Skip every image and restate the data word for word.
--*--
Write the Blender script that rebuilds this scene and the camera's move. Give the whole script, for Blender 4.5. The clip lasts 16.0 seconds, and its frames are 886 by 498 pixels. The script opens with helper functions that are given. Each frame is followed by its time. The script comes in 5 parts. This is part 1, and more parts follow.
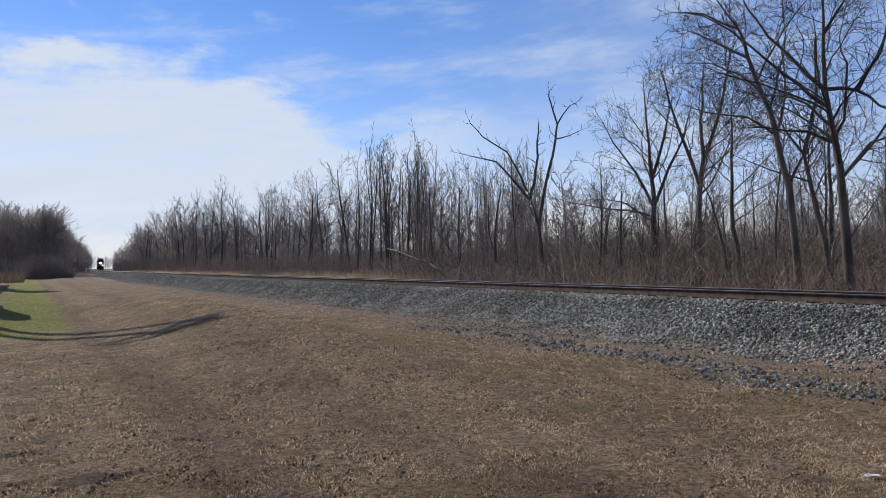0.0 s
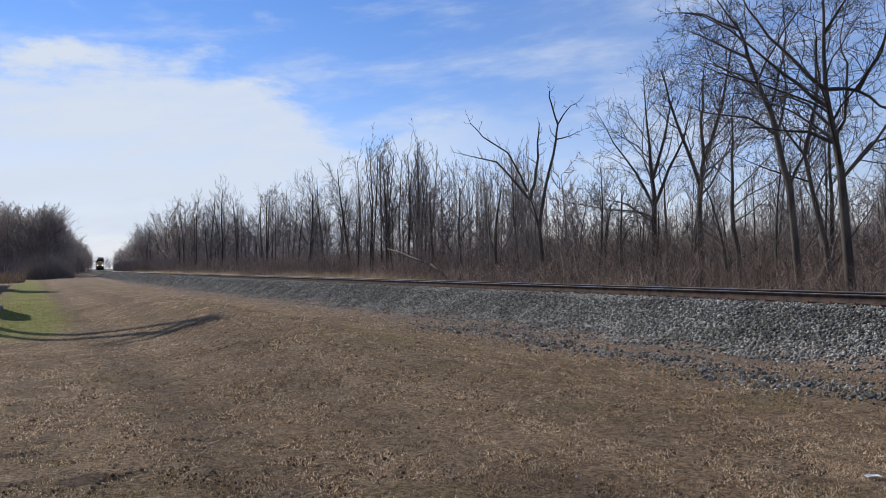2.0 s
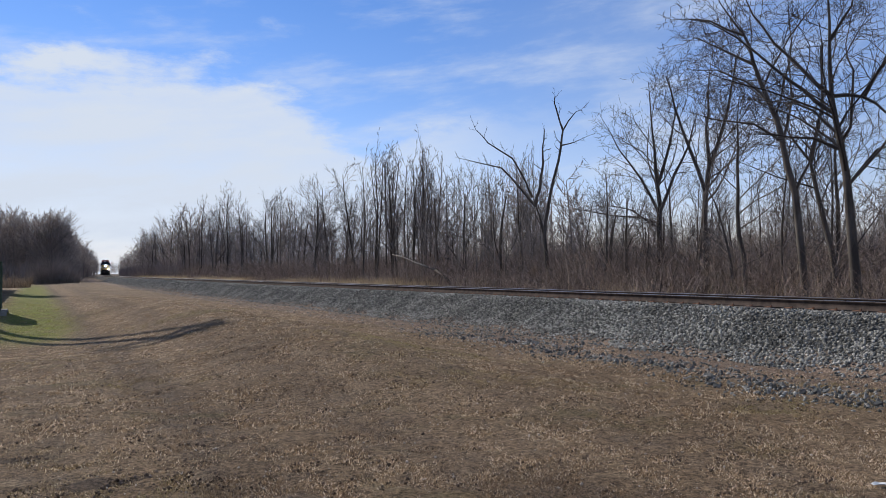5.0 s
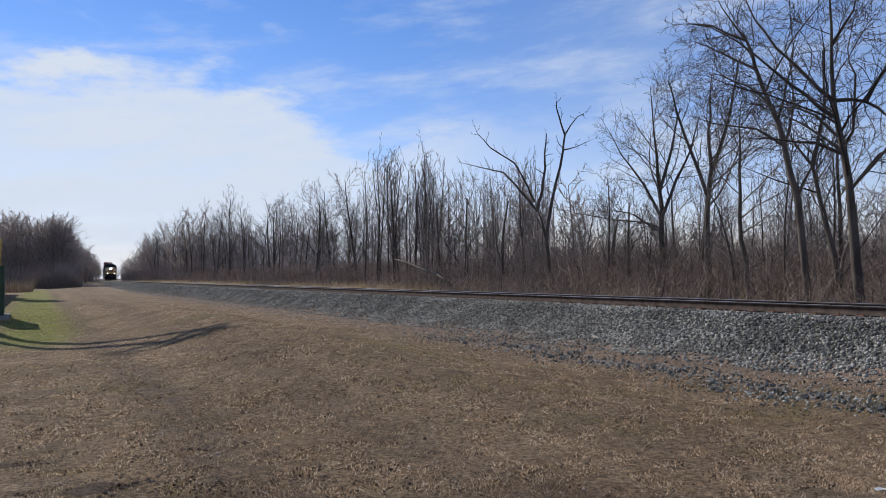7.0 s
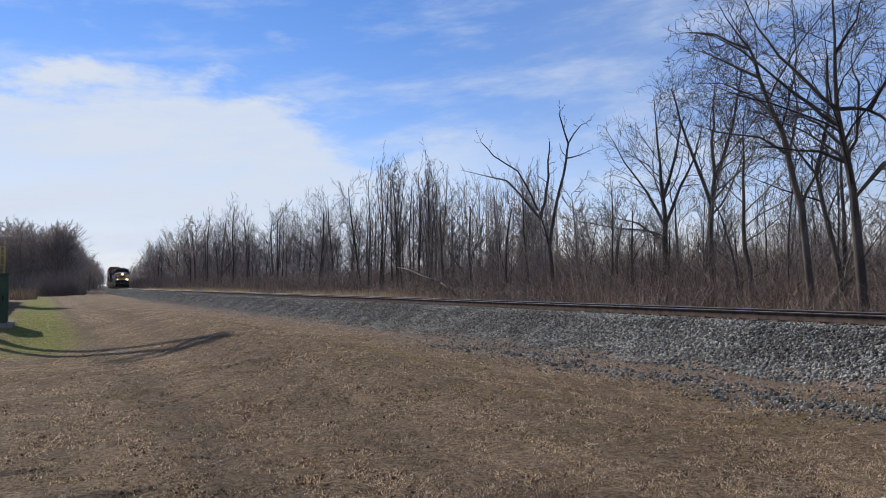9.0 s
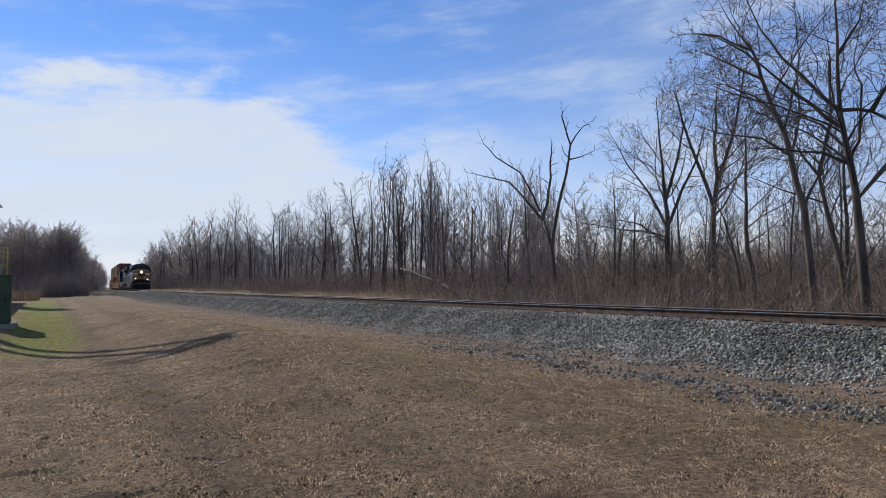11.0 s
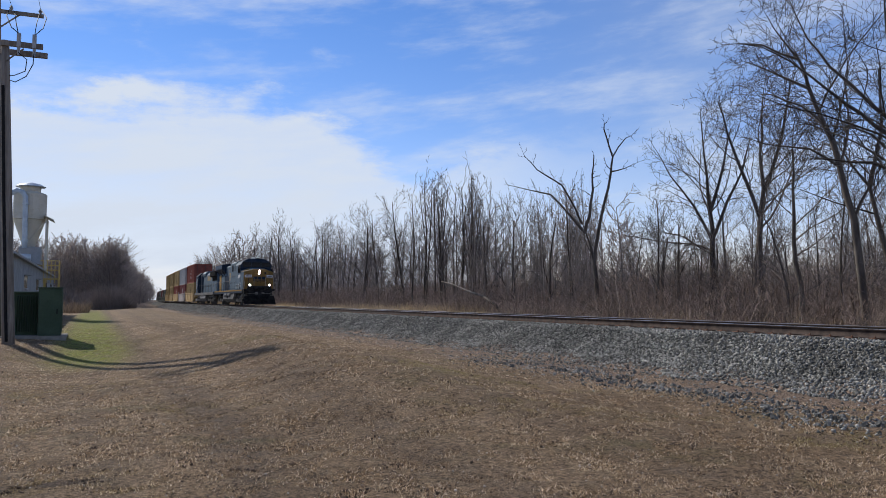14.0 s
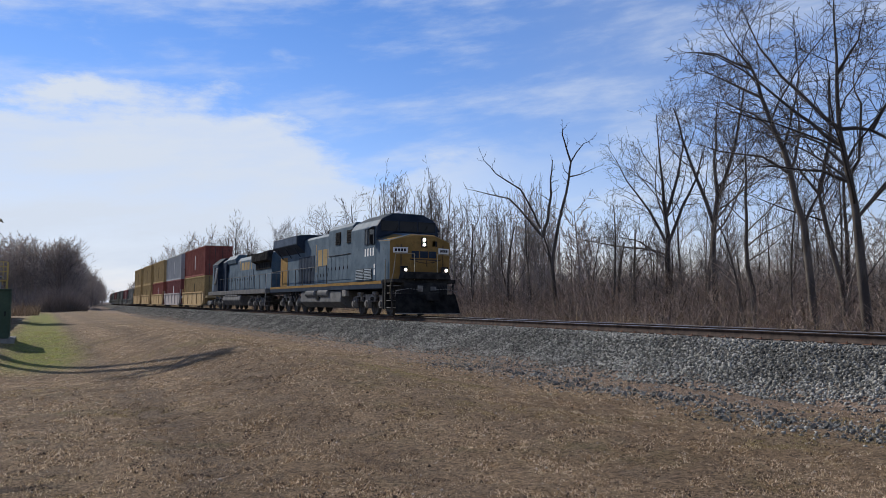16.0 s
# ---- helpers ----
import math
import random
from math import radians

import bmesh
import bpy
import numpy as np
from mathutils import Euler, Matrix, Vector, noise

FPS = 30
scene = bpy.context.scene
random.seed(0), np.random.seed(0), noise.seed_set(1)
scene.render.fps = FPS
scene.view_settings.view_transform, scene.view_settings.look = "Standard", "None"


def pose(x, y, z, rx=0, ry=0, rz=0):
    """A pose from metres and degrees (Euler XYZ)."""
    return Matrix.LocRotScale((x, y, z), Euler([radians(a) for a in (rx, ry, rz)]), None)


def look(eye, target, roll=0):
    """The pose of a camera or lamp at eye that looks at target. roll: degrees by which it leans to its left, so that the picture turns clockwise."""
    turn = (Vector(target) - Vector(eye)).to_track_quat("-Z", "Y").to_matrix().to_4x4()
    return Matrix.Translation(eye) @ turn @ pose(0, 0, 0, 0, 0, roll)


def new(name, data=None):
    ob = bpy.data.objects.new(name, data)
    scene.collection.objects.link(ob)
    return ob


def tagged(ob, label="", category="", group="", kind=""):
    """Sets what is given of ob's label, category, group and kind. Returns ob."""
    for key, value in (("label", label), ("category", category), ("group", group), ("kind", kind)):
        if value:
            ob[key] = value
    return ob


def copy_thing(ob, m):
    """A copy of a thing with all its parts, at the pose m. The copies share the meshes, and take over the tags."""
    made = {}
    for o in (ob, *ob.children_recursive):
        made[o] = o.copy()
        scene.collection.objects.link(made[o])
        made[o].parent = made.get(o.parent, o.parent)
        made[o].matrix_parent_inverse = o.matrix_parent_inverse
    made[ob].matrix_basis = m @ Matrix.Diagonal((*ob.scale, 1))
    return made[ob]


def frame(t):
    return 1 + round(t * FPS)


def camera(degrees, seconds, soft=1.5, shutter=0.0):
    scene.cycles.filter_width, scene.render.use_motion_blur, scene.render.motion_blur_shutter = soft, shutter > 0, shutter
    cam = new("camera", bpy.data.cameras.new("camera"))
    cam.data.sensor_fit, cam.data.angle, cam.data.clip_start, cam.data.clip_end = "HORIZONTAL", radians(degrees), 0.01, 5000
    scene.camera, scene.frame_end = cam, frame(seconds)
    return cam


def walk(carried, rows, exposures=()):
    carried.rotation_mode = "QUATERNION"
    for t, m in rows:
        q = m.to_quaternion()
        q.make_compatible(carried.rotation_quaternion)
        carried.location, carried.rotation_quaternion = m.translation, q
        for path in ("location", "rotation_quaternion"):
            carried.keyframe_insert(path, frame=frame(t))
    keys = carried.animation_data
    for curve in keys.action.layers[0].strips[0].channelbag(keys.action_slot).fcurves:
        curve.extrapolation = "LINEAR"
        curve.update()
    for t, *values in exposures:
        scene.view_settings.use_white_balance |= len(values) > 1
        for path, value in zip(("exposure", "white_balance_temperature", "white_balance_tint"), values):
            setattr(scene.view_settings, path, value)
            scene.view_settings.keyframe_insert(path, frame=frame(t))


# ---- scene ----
from math import sin, cos, tan, atan, atan2, pi, sqrt, exp

# the camera: handheld at eye height, turning slowly
cam = camera(57.04, 16.0, soft=0.6)
EYE = (0.0, 0.0, 1.6)


def aim(yaw, pitch, roll):
    return pose(*EYE, 90 + pitch, 0, -yaw) @ pose(0, 0, 0, 0, 0, roll)


PATH = [
    (0.0, 26.977, 1.316, -0.163), (0.5, 26.954, 1.325, -0.190), (1.0, 26.958, 1.321, -0.166),
    (1.5, 26.962, 1.332, -0.157), (2.0, 26.950, 1.340, -0.151), (2.5, 26.950, 1.361, -0.112),
    (3.0, 26.874, 1.442, -0.113), (3.5, 26.784, 1.539, -0.066), (4.0, 26.680, 1.664, -0.013),
    (6.5, 26.541, 1.840, -0.018), (7.0, 26.466, 2.065, -0.001), (7.5, 26.349, 2.386, 0.031),
    (8.0, 26.290, 2.539, 0.085), (8.5, 26.254, 2.599, 0.089), (9.0, 26.234, 2.633, 0.087),
    (11.5, 25.935, 2.796, 0.120), (12.0, 25.432, 3.000, 0.137), (12.5, 24.499, 3.291, 0.119),
    (13.0, 23.695, 3.494, 0.169), (13.5, 23.279, 3.619, 0.176), (14.0, 23.169, 3.628, 0.183),
    (14.5, 23.083, 3.666, 0.186), (15.0, 23.070, 3.738, 0.151), (15.5, 23.849, 3.741, 0.162),
    (16.0, 26.057, 3.879, 0.365)]
walk(cam, [(t, aim(a, b, c)) for t, a, b, c in PATH])

# daylight: high sun ahead and to the left, blue sky with high cloud
SUN_EL, SUN_AZ = 33.0, -21.0
EXPOSURE = 0.0
scene.view_settings.exposure = EXPOSURE
sun = new("sun", bpy.data.lights.new("sun", "SUN"))
sun.data.energy, sun.data.angle, sun.data.color = 4.9, radians(0.6), (1.0, 0.94, 0.86)
sdir = Vector((sin(radians(SUN_AZ)) * cos(radians(SUN_EL)), cos(radians(SUN_AZ)) * cos(radians(SUN_EL)), sin(radians(SUN_EL))))
sun.matrix_world = look(sdir * 100, (0, 0, 0))


class Nodes:
    """Short hand for node trees."""

    def __init__(self, tree):
        self.t = tree
        tree.nodes.clear()

    def __call__(self, kind, ins=None):
        n = self.t.nodes.new(kind)
        for key, val in (ins or {}).items():
            if isinstance(val, bpy.types.NodeSocket):
                self.t.links.new(val, n.inputs[key])
            else:
                n.inputs[key].default_value = val
        return n

    def math(self, op, a, b=0.0, c=0.0, clamp=False):
        n = self("ShaderNodeMath", {0: a, 1: b, 2: c})
        n.operation, n.use_clamp = op, clamp
        return n.outputs[0]

    def step(self, v, lo, hi):
        n = self("ShaderNodeMapRange", {0: v, 1: lo, 2: hi, 3: 0.0, 4: 1.0})
        n.interpolation_type = "SMOOTHSTEP"
        return n.outputs[0]

    def noise(self, vec, scale, detail=4.0, rough=0.55):
        return self("ShaderNodeTexNoise", ins={"Vector": vec, "Scale": scale, "Detail": detail, "Roughness": rough}).outputs[0]

    def mix(self, f, a, b):
        n = self("ShaderNodeMix")
        n.data_type = "RGBA"
        for i, v in ((0, f), (6, a), (7, b)):
            if isinstance(v, bpy.types.NodeSocket):
                self.t.links.new(v, n.inputs[i])
            else:
                n.inputs[i].default_value = (*v, 1) if i and len(v) == 3 else v
        return n.outputs[2]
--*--
§ Finished task
Write the Blender script that rebuilds this scene and the camera's move. Give the whole script, for Blender 4.5. The clip lasts 16.0 seconds, and its frames are 886 by 498 pixels. The script opens with helper functions that are given. Each frame is followed by its time. The script comes in 5 parts. This is part 1, and more parts follow.
0.0 s
2.0 s
5.0 s
7.0 s
9.0 s
11.0 s
14.0 s
16.0 s
# ---- helpers ----
import math
import random
from math import radians

import bmesh
import bpy
import numpy as np
from mathutils import Euler, Matrix, Vector, noise

FPS = 30
scene = bpy.context.scene
random.seed(0), np.random.seed(0), noise.seed_set(1)
scene.render.fps = FPS
scene.view_settings.view_transform, scene.view_settings.look = "Standard", "None"


def pose(x, y, z, rx=0, ry=0, rz=0):
    """A pose from metres and degrees (Euler XYZ)."""
    return Matrix.LocRotScale((x, y, z), Euler([radians(a) for a in (rx, ry, rz)]), None)


def look(eye, target, roll=0):
    """The pose of a camera or lamp at eye that looks at target. roll: degrees by which it leans to its left, so that the picture turns clockwise."""
    turn = (Vector(target) - Vector(eye)).to_track_quat("-Z", "Y").to_matrix().to_4x4()
    return Matrix.Translation(eye) @ turn @ pose(0, 0, 0, 0, 0, roll)


def new(name, data=None):
    ob = bpy.data.objects.new(name, data)
    scene.collection.objects.link(ob)
    return ob


def tagged(ob, label="", category="", group="", kind=""):
    """Sets what is given of ob's label, category, group and kind. Returns ob."""
    for key, value in (("label", label), ("category", category), ("group", group), ("kind", kind)):
        if value:
            ob[key] = value
    return ob


def copy_thing(ob, m):
    """A copy of a thing with all its parts, at the pose m. The copies share the meshes, and take over the tags."""
    made = {}
    for o in (ob, *ob.children_recursive):
        made[o] = o.copy()
        scene.collection.objects.link(made[o])
        made[o].parent = made.get(o.parent, o.parent)
        made[o].matrix_parent_inverse = o.matrix_parent_inverse
    made[ob].matrix_basis = m @ Matrix.Diagonal((*ob.scale, 1))
    return made[ob]


def frame(t):
    return 1 + round(t * FPS)


def camera(degrees, seconds, soft=1.5, shutter=0.0):
    scene.cycles.filter_width, scene.render.use_motion_blur, scene.render.motion_blur_shutter = soft, shutter > 0, shutter
    cam = new("camera", bpy.data.cameras.new("camera"))
    cam.data.sensor_fit, cam.data.angle, cam.data.clip_start, cam.data.clip_end = "HORIZONTAL", radians(degrees), 0.01, 5000
    scene.camera, scene.frame_end = cam, frame(seconds)
    return cam


def walk(carried, rows, exposures=()):
    carried.rotation_mode = "QUATERNION"
    for t, m in rows:
        q = m.to_quaternion()
        q.make_compatible(carried.rotation_quaternion)
        carried.location, carried.rotation_quaternion = m.translation, q
        for path in ("location", "rotation_quaternion"):
            carried.keyframe_insert(path, frame=frame(t))
    keys = carried.animation_data
    for curve in keys.action.layers[0].strips[0].channelbag(keys.action_slot).fcurves:
        curve.extrapolation = "LINEAR"
        curve.update()
    for t, *values in exposures:
        scene.view_settings.use_white_balance |= len(values) > 1
        for path, value in zip(("exposure", "white_balance_temperature", "white_balance_tint"), values):
            setattr(scene.view_settings, path, value)
            scene.view_settings.keyframe_insert(path, frame=frame(t))


# ---- scene ----
from math import sin, cos, tan, atan, atan2, pi, sqrt, exp

# the camera: handheld at eye height, turning slowly
cam = camera(57.04, 16.0, soft=0.6)
EYE = (0.0, 0.0, 1.6)


def aim(yaw, pitch, roll):
    return pose(*EYE, 90 + pitch, 0, -yaw) @ pose(0, 0, 0, 0, 0, roll)


PATH = [
    (0.0, 26.977, 1.316, -0.163), (0.5, 26.954, 1.325, -0.190), (1.0, 26.958, 1.321, -0.166),
    (1.5, 26.962, 1.332, -0.157), (2.0, 26.950, 1.340, -0.151), (2.5, 26.950, 1.361, -0.112),
    (3.0, 26.874, 1.442, -0.113), (3.5, 26.784, 1.539, -0.066), (4.0, 26.680, 1.664, -0.013),
    (6.5, 26.541, 1.840, -0.018), (7.0, 26.466, 2.065, -0.001), (7.5, 26.349, 2.386, 0.031),
    (8.0, 26.290, 2.539, 0.085), (8.5, 26.254, 2.599, 0.089), (9.0, 26.234, 2.633, 0.087),
    (11.5, 25.935, 2.796, 0.120), (12.0, 25.432, 3.000, 0.137), (12.5, 24.499, 3.291, 0.119),
    (13.0, 23.695, 3.494, 0.169), (13.5, 23.279, 3.619, 0.176), (14.0, 23.169, 3.628, 0.183),
    (14.5, 23.083, 3.666, 0.186), (15.0, 23.070, 3.738, 0.151), (15.5, 23.849, 3.741, 0.162),
    (16.0, 26.057, 3.879, 0.365)]
walk(cam, [(t, aim(a, b, c)) for t, a, b, c in PATH])

# daylight: high sun ahead and to the left, blue sky with high cloud
SUN_EL, SUN_AZ = 33.0, -21.0
EXPOSURE = 0.0
scene.view_settings.exposure = EXPOSURE
sun = new("sun", bpy.data.lights.new("sun", "SUN"))
sun.data.energy, sun.data.angle, sun.data.color = 4.9, radians(0.6), (1.0, 0.94, 0.86)
sdir = Vector((sin(radians(SUN_AZ)) * cos(radians(SUN_EL)), cos(radians(SUN_AZ)) * cos(radians(SUN_EL)), sin(radians(SUN_EL))))
sun.matrix_world = look(sdir * 100, (0, 0, 0))


class Nodes:
    """Short hand for node trees."""

    def __init__(self, tree):
        self.t = tree
        tree.nodes.clear()

    def __call__(self, kind, ins=None):
        n = self.t.nodes.new(kind)
        for key, val in (ins or {}).items():
            if isinstance(val, bpy.types.NodeSocket):
                self.t.links.new(val, n.inputs[key])
            else:
                n.inputs[key].default_value = val
        return n

    def math(self, op, a, b=0.0, c=0.0, clamp=False):
        n = self("ShaderNodeMath", {0: a, 1: b, 2: c})
        n.operation, n.use_clamp = op, clamp
        return n.outputs[0]

    def step(self, v, lo, hi):
        n = self("ShaderNodeMapRange", {0: v, 1: lo, 2: hi, 3: 0.0, 4: 1.0})
        n.interpolation_type = "SMOOTHSTEP"
        return n.outputs[0]

    def noise(self, vec, scale, detail=4.0, rough=0.55):
        return self("ShaderNodeTexNoise", ins={"Vector": vec, "Scale": scale, "Detail": detail, "Roughness": rough}).outputs[0]

    def mix(self, f, a, b):
        n = self("ShaderNodeMix")
        n.data_type = "RGBA"
        for i, v in ((0, f), (6, a), (7, b)):
            if isinstance(v, bpy.types.NodeSocket):
                self.t.links.new(v, n.inputs[i])
            else:
                n.inputs[i].default_value = (*v, 1) if i and len(v) == 3 else v
        return n.outputs[2]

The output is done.